There’s nothing I enjoy more than a good book. Even better if they have a bibliography.
A few years back I came across an HBR article by Peter Bregman. It had the following gems of reading wisdom that he inherited from his history professor. Even though most of my reading is now books in digital formats, these tips have made a huge difference in how I consume non-fiction. I hope they help you too.
Fiction demands that we enter a world of the author’s making. Non-fiction makes a point and asks us to learn from it.
Professor Jimenez’s advice on reading non-fiction:
Start with the author. Who wrote the book? Read his or her bio. If you can find a brief interview or article online about the author, read that quickly. It will give you a sense of the person’s bias and perspective.
Read the title, the subtitle, the front flap, and the table of contents. What’s the big-picture argument of the book? How is that argument laid out? By now, you could probably describe the main idea of the book to someone who hasn’t read it.
Read the introduction and the conclusion. The author makes their case in the opening and closing argument of the book. Read these two sections word for word but quickly. You already have a general sense of where the author is going, and these sections will tell you how they plan to get there (introduction) and what they hope you got out of it (conclusion).

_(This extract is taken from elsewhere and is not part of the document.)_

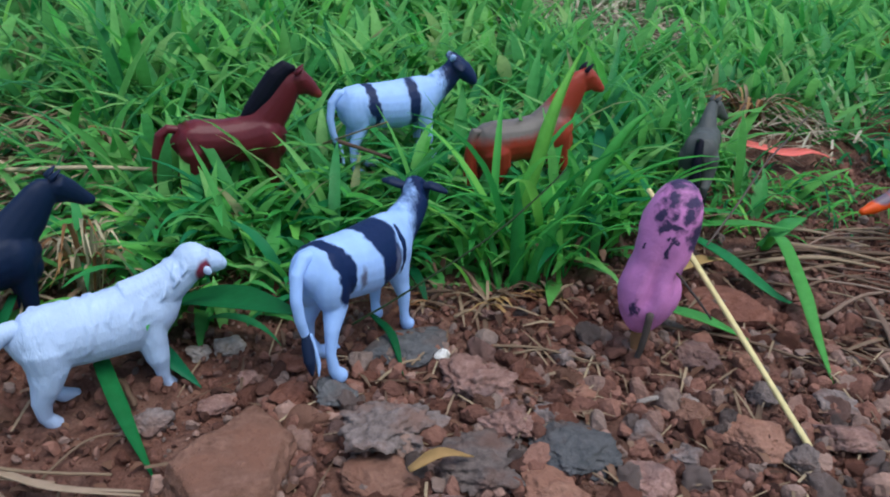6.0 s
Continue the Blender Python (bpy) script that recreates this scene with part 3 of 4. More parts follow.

Read/skim each chapter. Read the title and anywhere from the first few paragraphs to the first few pages of the chapter to figure out how the author is using this chapter and where it fits into the argument of the book. Then skim through the headings and subheadings (if there are any) to get a feel for the flow. Read the first sentence of each paragraph and the last. If you get the meaning, move on. Otherwise, you may want to read the whole paragraph. Once you’ve gotten an understanding of the chapter, you may be able to skim over whole pages, as the argument may be clear to you and also may repeat itself.
End with the table of contents again. Once you’ve finished the book, return to the table of contents and summarise it in your head. Take a few moments to relive the flow of the book, the arguments you considered, the stories you remember, the journey you went on with the author.